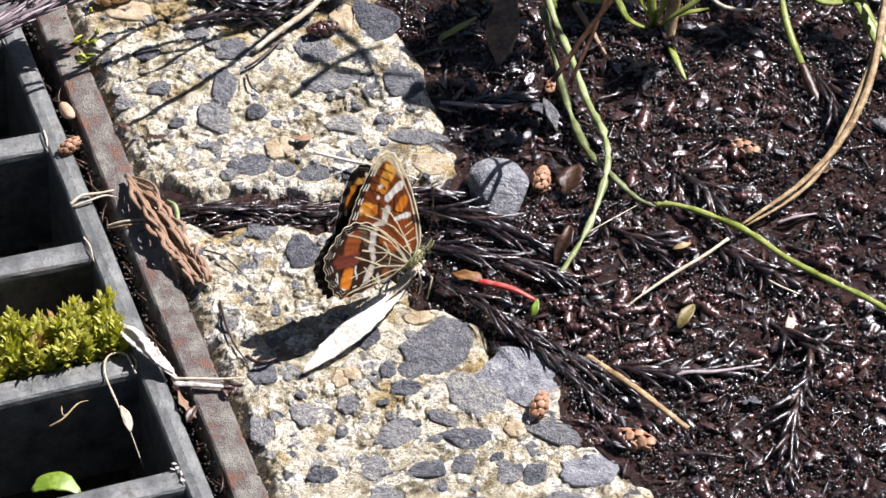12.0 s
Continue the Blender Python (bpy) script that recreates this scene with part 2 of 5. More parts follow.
M_HUSK = material("papery_husk", [(0.3, (0.20, 0.17, 0.14)), (0.45, (0.45, 0.41, 0.36)), (0.6, (0.66, 0.63, 0.58)), (0.75, (0.76, 0.74, 0.70))], scale=0.9, rough=(0.55, 0.8),
                  bump=0.6, bump_scale=2.2, translucent=0.1)
M_GREEN = material("green_stem", [(0.28, (0.07, 0.09, 0.012)), (0.42, (0.19, 0.23, 0.028)), (0.58, (0.32, 0.36, 0.09)), (0.75, (0.42, 0.40, 0.17))], scale=0.35, rough=(0.3, 0.5),
                   bump=0.25, bump_scale=2.0, translucent=0.25)
M_GREEN_DULL = material("withered_green_stem", [(0.3, (0.045, 0.05, 0.018)), (0.46, (0.12, 0.14, 0.045)), (0.6, (0.24, 0.26, 0.12)), (0.75, (0.36, 0.34, 0.20))], scale=0.22, rough=(0.3, 0.5),
                        bump=0.25, bump_scale=2.0, translucent=0.1)
M_GREEN_PALE = material("pale_green_stem", [(0.28, (0.10, 0.11, 0.035)), (0.42, (0.24, 0.28, 0.10)), (0.56, (0.36, 0.40, 0.18)), (0.7, (0.50, 0.50, 0.31))], scale=0.35, rough=(0.3, 0.5),
                        bump=0.25, bump_scale=2.0, translucent=0.2)
M_MOSS = material("moss_leaf", [(0.0, (0.44, 0.46, 0.05)), (0.5, (0.66, 0.66, 0.12)), (0.85, (0.84, 0.80, 0.32)), (1.0, (0.78, 0.68, 0.28))], scale=0.5,
                  rough=(0.4, 0.6), bump=0.2, bump_scale=2.5, source="object", vary=0.4, translucent=0.55)
M_MOSS_TIP = material("moss_red_tip", [(0.0, (0.36, 0.19, 0.06)), (0.5, (0.56, 0.35, 0.14)), (1.0, (0.72, 0.55, 0.30))], scale=0.5, rough=(0.4, 0.6),
                      bump=0.2, bump_scale=2.5, source="object", vary=0.4, translucent=0.35)
M_RED = material("red_shoot", [(0.3, (0.34, 0.025, 0.02)), (0.5, (0.50, 0.06, 0.045)), (0.68, (0.60, 0.16, 0.12))], scale=0.4, rough=(0.2, 0.4), bump=0.2, bump_scale=2.0, translucent=0.2)
M_LEAF_BROWN = material("brown_leaf", [(0.3, (0.02, 0.011, 0.007)), (0.5, (0.055, 0.026, 0.013)), (0.75, (0.12, 0.06, 0.03))], scale=0.4, rough=(0.25, 0.5),
                        bump=0.35, bump_scale=1.6, translucent=0.1)
M_LEAF_OLIVE = material("olive_leaf", [(0.3, (0.10, 0.08, 0.02)), (0.5, (0.22, 0.17, 0.06)), (0.75, (0.34, 0.26, 0.12))], scale=0.4, rough=(0.3, 0.5),
                        bump=0.35, bump_scale=1.6, translucent=0.2)
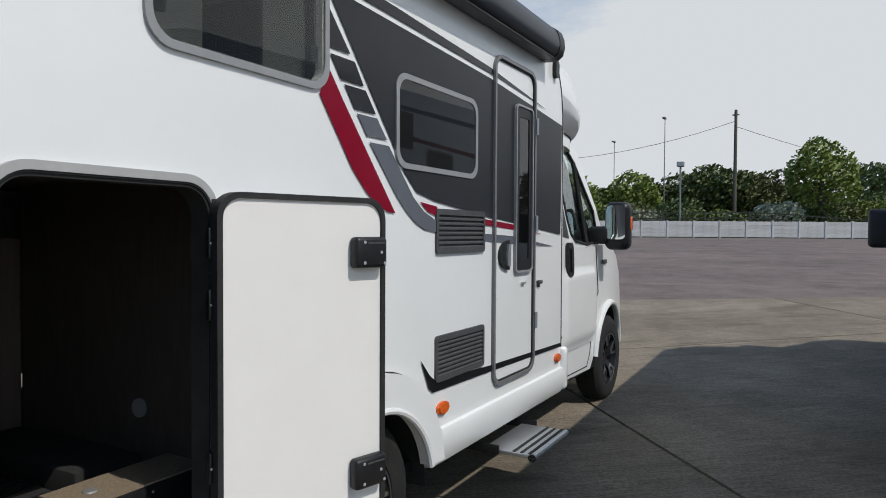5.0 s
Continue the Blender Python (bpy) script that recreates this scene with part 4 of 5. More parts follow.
part("fairing", slab([(-0.42, 2.06), (-0.37, 1.98), (-0.37, 1.2), (-0.30, 0.75), (-0.12, 0.50), (0.10, 0.40), (-0.40, 0.31)], [], onx(LX - 0.05), (0.045, 0, 0)), WHITE, lv, smooth=None)
ch = part("cab_handle", slab(rrect(-0.10, 1.06, 0.02, 1.31, 0.05), [], onx(LX - 0.03), (0.03, 0, 0)), BLACKPLASTIC, lv)
LF = LX + 0.001
film(lv, [(-5.8, 2.68), (-2.84, 2.61), (-0.64, 2.49), (-0.62, 2.46), (-2.84, 2.555), (-5.8, 2.62)], LF, 1, GREYFILM, "dark grey roofline stripe")
film(lv, [(-0.59, 2.485), (0.11, 2.36), (0.11, 2.33), (-0.56, 2.455)], LF, 1, GREYFILM)
film(lv, [(-5.0, 2.36), (-2.83, 2.335), (-1.61, 2.25), (-1.21, 2.19), (-1.08, 2.08), (-0.91, 1.81), (-0.74, 1.42), (-0.96, 1.79), (-1.11, 2.03), (-1.22, 2.14), (-1.61, 2.21), (-2.83, 2.295), (-5.0, 2.33)], LF + 0.004, 1, COPPER, "curved copper stripe")
film(lv, [(-5.0, 1.72), (-2.79, 1.58), (-1.61, 1.44), (-1.61, 1.39), (-2.78, 1.49), (-5.0, 1.60)], LF + 0.004, 1, GREYFILM, "blue-grey stripe")
film(lv, [(-5.0, 1.56), (-2.78, 1.46), (-1.87, 1.38), (-0.45, 1.30), (-1.86, 1.34), (-2.78, 1.42), (-5.0, 1.51)], LF + 0.004, 1, ANTHRACITE)
film(lv, [(-2.67, 0.56), (-1.86, 0.58), (-1.18, 0.62), (-0.64, 0.65), (-0.54, 0.69), (-0.52, 0.79), (-0.65, 1.2), (-0.47, 0.77), (-0.46, 0.63), (-0.51, 0.57), (-1.18, 0.57), (-1.86, 0.54)], LF + 0.004, 1, COPPER, "copper stripe turning up at the front")
film(lv, [(-0.96, 2.2), (-0.43, 2.12), (-0.41, 1.39), (-0.46, 1.37), (-0.61, 1.74), (-0.77, 2.02)], LF, 1, material("pale_grey_film", (0.50, 0.52, 0.54), 0.35, second=(0.60, 0.62, 0.64), scale=1.2), "pale grey wedge")
part("body_seam", tube([(LX + 0.001, -0.83, 2.74), (LX + 0.001, -0.62, 2.50), (LX + 0.001, -0.48, 2.24), (LX + 0.001, -0.43, 2.0), (LX + 0.001, -0.42, 0.46), (LX + 0.001, -0.38, 0.30)], 0.005, n=6), FRAMEGREY, lv)
part("sill_line", tube([(LX + 0.002, -5.8, 0.44), (LX + 0.002, -0.40, 0.46)], 0.005, n=6), FRAMEGREY, lv)
ld = part("entrance_door", slab(rrect(-1.835, 0.405, -1.135, 2.405, 0.07, 8), [], onx(LX), (0.004, 0, 0)), WHITE, lv, "white entrance door")
part("door_frame", slab(rrect(-1.86, 0.38, -1.11, 2.43, 0.09, 8), [rrect(-1.828, 0.412, -1.142, 2.398, 0.06, 8)], onx(LX), (0.03, 0, 0)), FRAMEGREY, ld, "grey door frame")
part("door_gap", slab(rrect(-1.828, 0.412, -1.142, 2.398, 0.06, 8), [rrect(-1.818, 0.422, -1.152, 2.388, 0.05, 8)], onx(LX), (0.012, 0, 0)), RUBBER, ld)
pw = part("door_window", slab(rrect(-1.605, 1.325, -1.22, 2.24, 0.03), [rrect(-1.565, 1.365, -1.26, 2.20, 0.02)], onx(LX + 0.004), (0.022, 0, 0)), BLACKPLASTIC, ld, "black-framed window")
part("pane", slab(rrect(-1.565, 1.365, -1.26, 2.20, 0.02), [], onx(LX + 0.006), (0.012, 0, 0)), GLASSDARK, pw)
hh = part("door_handle", slab(rrect(-1.80, 1.07, -1.685, 1.31, 0.05), [], onx(LX + 0.004), (0.025, 0, 0)), BLACKPLASTIC, ld, "black oval handle")
part("grip", slab(rrect(-1.765, 1.10, -1.72, 1.28, 0.02), [], onx(LX + 0.029), (0.012, 0, 0)), BLACKPLASTIC, hh)
part("coat_hook", a_box((LX + 0.004, -1.335, 1.095), (LX + 0.022, -1.25, 1.11), 0.003), ALU, ld)
part("porch_lamp", slab([(-1.68, 2.455), (-1.62, 2.49), (-1.33, 2.48), (-1.28, 2.45)], [], onx(LX), (0.05, 0, 0)), VENTGREY, lv, "dark porch lamp over the door")
part("socket_flap", a_box((LX, -1.045, 1.085), (LX + 0.022, -0.97, 1.115), 0.006), VENTGREY, lv)
part("tap_flap", slab(rrect(-2.40, 1.04, -2.15, 1.135, 0.012), [], onx(LX), (0.02, 0, 0)), FRAMEGREY, lv, "grey service flap")
part("flap_catch", a_box((LX + 0.02, -2.36, 1.06), (LX + 0.026, -2.30, 1.11), 0.003), VENTGREY, lv)
sf = part("service_hatch", slab(rrect(-2.485, 0.65, -2.05, 1.0, 0.03), [rrect(-2.435, 0.705, -2.10, 0.955, 0.01)], onx(LX), (0.022, 0, 0)), VENTGREY, lv, "dark grey framed service hatch")
for y in (-2.41, -2.13):
    part("hatch_clip", slab(disc(0.03, 14, (y, 0.935)), [], onx(LX), (0.024, 0, 0)), VENTGREY, sf)
oval_lamp(lv, -0.52, 0.53, LX, 1, 0.05, 0.022)
entry_step(lv, LX + 0.02, -1.82, -1.20, 0.14, 1)
wheel(lv, LX - 0.05, -4.15, LG + 0.355, 0.355, 1)
wheel(lv, LX - 0.16, 0.35, ground_z(-3.2, 0.35) + 0.355, 0.355, 1)
part("underbody", a_box((LX - 2.0, -5.0, 0.2), (LX - 0.1, 0.3, 0.32)), BLACKPLASTIC, lv)
la = thing("awning", "closed white cassette awning on the roof edge", "awning", at=(-0.12, 0.06, 0.04))
part("cassette", slab([(LX - 0.03, 2.63), (LX + 0.08, 2.64), (LX + 0.11, 2.69), (LX + 0.09, 2.76), (LX - 0.03, 2.80)], [], lambda u, v: Vector((u, -5.0, v + 0.02)), (0, 4.08, 0)), GELCOAT, la, smooth=40)
part("end_cap", slab([(LX - 0.03, 2.625), (LX + 0.085, 2.635), (LX + 0.115, 2.69), (LX + 0.095, 2.765), (LX - 0.03, 2.805)], [], lambda u, v: Vector((u, -0.92, v + 0.02)), (0, 0.06, 0)), GELCOAT, la, smooth=40)
part("roof_light", a_box((LX - 0.9, -2.4, 2.84), (LX - 0.4, -1.8, 2.93), 0.03), GELCOAT, lv)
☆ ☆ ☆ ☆
THE REQUEST> Scan the entries above. Copy each line that has the string "recreates".

SOLUTION FOR THIS TASK>
Continue the Blender Python (bpy) script that recreates this scene with part 2 of 5. More parts follow.
Continue the Blender Python (bpy) script that recreates this scene with part 4 of 5. More parts follow.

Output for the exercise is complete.